Mc Farlane said that in terms of the abolition of slavery, Haiti played an crucial role, pointing out the fact that Jamaica celebrated the 200th Anniversary of the Haitian Revolution in 2004. She said: “It had nothing to do with Wilberforce; we were the ones who were burning down the plantations and doing all kinds of things.”
In terms of repairing the lasting damage caused by the enslavement of Africans, Mc Farlane told Black Britain that the Bicentenary Committee have already established committees on reparations and public education and will be hosting conferences island-wide: “We are really trying to raise consciousness about what happened to us and it’s quite comprehensive, what we are doing.”

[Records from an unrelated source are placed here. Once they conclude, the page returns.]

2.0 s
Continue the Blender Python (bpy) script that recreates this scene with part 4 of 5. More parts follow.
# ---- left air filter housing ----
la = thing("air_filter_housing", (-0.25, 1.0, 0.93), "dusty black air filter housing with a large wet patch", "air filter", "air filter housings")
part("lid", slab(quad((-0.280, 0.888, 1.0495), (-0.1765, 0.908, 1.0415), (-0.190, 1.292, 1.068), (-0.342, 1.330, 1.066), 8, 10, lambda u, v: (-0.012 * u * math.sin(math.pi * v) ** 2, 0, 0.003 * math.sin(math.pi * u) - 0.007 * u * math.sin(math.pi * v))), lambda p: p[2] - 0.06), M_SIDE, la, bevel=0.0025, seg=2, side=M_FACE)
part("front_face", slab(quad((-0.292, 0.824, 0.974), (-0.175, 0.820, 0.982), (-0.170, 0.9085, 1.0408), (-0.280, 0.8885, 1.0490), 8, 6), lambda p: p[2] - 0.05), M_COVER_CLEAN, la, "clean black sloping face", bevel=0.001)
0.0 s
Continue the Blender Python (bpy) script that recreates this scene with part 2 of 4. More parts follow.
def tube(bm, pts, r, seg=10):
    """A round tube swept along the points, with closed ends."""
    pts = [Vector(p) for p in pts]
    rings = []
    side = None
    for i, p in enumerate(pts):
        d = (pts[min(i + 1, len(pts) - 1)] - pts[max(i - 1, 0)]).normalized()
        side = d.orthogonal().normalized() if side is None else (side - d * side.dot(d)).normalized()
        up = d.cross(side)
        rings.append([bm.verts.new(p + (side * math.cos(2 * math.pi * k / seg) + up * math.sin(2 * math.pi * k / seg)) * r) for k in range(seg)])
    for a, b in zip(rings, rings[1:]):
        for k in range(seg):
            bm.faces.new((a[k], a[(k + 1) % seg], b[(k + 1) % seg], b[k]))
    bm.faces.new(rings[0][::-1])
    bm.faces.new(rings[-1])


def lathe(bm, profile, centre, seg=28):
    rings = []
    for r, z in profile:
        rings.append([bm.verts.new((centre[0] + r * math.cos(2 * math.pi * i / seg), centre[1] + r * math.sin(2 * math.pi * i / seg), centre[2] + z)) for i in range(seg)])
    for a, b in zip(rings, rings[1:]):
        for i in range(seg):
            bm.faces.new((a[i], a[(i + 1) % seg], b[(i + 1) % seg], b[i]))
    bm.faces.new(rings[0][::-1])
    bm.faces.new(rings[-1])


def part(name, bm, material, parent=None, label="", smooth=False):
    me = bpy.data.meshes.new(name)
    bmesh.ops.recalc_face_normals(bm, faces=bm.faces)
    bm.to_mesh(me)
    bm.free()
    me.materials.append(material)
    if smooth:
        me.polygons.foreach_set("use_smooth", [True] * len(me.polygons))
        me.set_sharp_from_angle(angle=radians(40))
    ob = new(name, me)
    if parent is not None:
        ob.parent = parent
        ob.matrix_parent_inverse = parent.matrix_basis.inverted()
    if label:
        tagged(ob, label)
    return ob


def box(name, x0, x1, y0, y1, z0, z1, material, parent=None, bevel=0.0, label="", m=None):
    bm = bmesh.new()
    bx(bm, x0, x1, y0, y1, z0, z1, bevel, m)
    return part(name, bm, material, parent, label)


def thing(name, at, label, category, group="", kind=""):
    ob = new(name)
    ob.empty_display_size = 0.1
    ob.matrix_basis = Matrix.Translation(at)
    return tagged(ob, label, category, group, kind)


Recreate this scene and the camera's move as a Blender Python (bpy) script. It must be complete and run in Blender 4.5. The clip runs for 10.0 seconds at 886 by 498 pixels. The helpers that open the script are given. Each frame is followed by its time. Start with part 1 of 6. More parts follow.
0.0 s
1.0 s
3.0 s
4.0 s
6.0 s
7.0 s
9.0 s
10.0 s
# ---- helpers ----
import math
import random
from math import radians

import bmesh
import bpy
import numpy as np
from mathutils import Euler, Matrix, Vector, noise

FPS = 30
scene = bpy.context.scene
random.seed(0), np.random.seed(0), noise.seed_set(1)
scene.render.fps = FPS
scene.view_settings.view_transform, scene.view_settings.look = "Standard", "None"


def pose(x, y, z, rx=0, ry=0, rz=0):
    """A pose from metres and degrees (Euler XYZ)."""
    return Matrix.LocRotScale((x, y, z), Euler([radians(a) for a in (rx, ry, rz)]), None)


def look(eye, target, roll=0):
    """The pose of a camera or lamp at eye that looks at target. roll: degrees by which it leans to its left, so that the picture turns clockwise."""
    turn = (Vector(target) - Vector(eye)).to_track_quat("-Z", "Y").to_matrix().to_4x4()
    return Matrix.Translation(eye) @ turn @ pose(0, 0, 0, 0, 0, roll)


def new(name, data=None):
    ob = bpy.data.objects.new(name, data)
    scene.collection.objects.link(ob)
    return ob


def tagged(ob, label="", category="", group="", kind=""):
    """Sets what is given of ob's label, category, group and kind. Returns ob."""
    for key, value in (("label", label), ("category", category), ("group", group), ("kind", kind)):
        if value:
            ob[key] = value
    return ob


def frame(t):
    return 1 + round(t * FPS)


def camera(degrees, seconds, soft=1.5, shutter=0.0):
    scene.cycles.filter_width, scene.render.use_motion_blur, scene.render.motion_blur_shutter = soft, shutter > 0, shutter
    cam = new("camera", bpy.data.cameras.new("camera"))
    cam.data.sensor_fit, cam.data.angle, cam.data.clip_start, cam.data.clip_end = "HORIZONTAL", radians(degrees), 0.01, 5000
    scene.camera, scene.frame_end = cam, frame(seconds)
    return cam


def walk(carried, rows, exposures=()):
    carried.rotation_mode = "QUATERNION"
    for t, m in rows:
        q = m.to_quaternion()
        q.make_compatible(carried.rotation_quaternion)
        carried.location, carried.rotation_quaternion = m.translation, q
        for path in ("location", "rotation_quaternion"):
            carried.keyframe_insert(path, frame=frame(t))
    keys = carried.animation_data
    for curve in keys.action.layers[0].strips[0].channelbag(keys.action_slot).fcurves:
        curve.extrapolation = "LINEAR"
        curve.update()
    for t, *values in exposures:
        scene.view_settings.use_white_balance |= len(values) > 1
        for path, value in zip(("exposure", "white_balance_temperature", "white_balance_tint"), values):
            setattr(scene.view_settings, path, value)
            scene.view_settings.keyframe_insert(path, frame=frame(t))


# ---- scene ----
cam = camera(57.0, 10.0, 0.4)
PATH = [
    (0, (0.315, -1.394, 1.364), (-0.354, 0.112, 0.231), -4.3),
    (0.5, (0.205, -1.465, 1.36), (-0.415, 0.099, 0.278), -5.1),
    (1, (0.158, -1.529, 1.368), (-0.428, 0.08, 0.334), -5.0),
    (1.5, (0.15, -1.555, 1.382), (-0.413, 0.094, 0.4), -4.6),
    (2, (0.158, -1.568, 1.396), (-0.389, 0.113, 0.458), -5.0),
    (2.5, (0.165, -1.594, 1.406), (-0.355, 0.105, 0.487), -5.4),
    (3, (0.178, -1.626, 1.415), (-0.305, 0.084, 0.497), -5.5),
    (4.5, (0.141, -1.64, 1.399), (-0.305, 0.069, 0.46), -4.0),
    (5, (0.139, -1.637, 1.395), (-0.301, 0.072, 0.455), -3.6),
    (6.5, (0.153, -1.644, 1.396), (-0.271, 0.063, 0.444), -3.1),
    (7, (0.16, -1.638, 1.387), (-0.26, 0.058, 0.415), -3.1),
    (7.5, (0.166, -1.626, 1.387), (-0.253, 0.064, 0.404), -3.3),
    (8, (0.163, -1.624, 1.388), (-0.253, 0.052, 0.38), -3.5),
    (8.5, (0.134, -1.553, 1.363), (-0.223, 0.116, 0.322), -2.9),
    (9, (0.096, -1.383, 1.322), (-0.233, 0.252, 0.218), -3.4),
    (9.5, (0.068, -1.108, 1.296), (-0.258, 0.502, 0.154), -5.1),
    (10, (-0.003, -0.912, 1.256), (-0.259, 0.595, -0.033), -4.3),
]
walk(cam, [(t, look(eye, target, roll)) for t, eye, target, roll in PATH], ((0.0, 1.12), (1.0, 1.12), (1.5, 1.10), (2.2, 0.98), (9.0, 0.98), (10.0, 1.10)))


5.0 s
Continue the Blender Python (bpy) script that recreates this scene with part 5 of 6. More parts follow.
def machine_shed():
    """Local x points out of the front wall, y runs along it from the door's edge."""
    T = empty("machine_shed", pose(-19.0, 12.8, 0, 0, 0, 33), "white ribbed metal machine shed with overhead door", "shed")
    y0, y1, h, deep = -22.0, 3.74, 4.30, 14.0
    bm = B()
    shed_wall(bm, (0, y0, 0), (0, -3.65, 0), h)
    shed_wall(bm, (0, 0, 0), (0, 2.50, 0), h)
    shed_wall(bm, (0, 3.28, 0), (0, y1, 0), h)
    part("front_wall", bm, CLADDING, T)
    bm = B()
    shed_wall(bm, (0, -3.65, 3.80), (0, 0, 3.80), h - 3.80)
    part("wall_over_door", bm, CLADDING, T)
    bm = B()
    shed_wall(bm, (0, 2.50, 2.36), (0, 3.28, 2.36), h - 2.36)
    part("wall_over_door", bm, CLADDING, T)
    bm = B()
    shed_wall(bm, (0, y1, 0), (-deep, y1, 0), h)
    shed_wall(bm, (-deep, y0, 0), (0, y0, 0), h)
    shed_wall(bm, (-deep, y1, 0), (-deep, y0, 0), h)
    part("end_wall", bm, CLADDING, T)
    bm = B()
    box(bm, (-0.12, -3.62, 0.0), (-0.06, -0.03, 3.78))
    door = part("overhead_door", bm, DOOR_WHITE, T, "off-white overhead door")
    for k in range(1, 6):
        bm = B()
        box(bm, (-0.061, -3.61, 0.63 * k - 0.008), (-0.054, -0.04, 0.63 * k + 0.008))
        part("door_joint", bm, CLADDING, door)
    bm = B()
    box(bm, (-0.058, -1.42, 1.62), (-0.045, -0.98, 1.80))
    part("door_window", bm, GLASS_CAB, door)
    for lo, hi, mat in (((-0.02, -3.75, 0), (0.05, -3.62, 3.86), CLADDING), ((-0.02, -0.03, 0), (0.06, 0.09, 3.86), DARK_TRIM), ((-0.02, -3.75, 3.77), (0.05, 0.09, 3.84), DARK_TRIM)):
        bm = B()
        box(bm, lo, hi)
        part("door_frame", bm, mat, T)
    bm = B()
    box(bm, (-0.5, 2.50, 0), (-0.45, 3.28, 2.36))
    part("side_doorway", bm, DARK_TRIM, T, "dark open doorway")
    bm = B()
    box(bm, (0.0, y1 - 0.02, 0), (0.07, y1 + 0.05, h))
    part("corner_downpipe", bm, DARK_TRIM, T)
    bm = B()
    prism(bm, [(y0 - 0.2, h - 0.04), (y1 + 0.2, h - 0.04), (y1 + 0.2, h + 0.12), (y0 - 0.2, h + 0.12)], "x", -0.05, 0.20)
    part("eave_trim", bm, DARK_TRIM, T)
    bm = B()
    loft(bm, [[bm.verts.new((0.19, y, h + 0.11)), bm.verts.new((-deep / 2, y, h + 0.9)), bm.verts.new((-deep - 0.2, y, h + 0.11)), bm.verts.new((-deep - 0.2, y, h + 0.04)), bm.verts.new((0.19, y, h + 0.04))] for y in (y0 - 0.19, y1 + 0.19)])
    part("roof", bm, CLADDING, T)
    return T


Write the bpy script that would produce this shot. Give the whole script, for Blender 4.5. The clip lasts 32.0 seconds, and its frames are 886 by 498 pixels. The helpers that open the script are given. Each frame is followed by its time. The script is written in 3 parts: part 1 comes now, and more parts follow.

Mc Farlane insisted that as far as the Bicentenary is concerned, Jamaica is determining its own agenda: “From our very first meeting we banned the word ‘commemoration’. Everybody said – no, we are not doing that. All of us said that we are turning it around in order to use it as an opportunity for us to honour our ancestors.”
The Bicentenary Year in Jamaica is about honouring its ancestors and thanking them: “For enduring the pain and suffering of the middle passage and the pain and suffering of slavery thereafter, so that we could be here today,” she said.
Mc Farlane told Black Britain that the Bicentenary planning committee are trying to bring traditional healers from Ghana, South Africa, Brazil, Trinidad and Cuba who along with Jamaica’s own healers would perform libation and traditional honouring ceremonies across the island: “So everyone can be involved…wherever they are, in a healing and memorialising effort.”
There will be exhibitions the length and breadth of Jamaica including the Africans who fought for liberation. Mc Farlane admits that people who do not know better still repeat the same accusation: ‘Africans sold you into slavery,” which makes it even more important for children to learn about freedom fighters like Queen Zinga: “And all the others who fought against our enslavement.”
According to the Ministry of education, 438 people were executed with Paul Bogle, leader of the Morant Bay Rebellion in the parish of St. Thomas. Mc Farlane told Black Britain that the names of all the other people have been revealed and war memorials will be erected next year in their honour: “Many of them were women,” she said.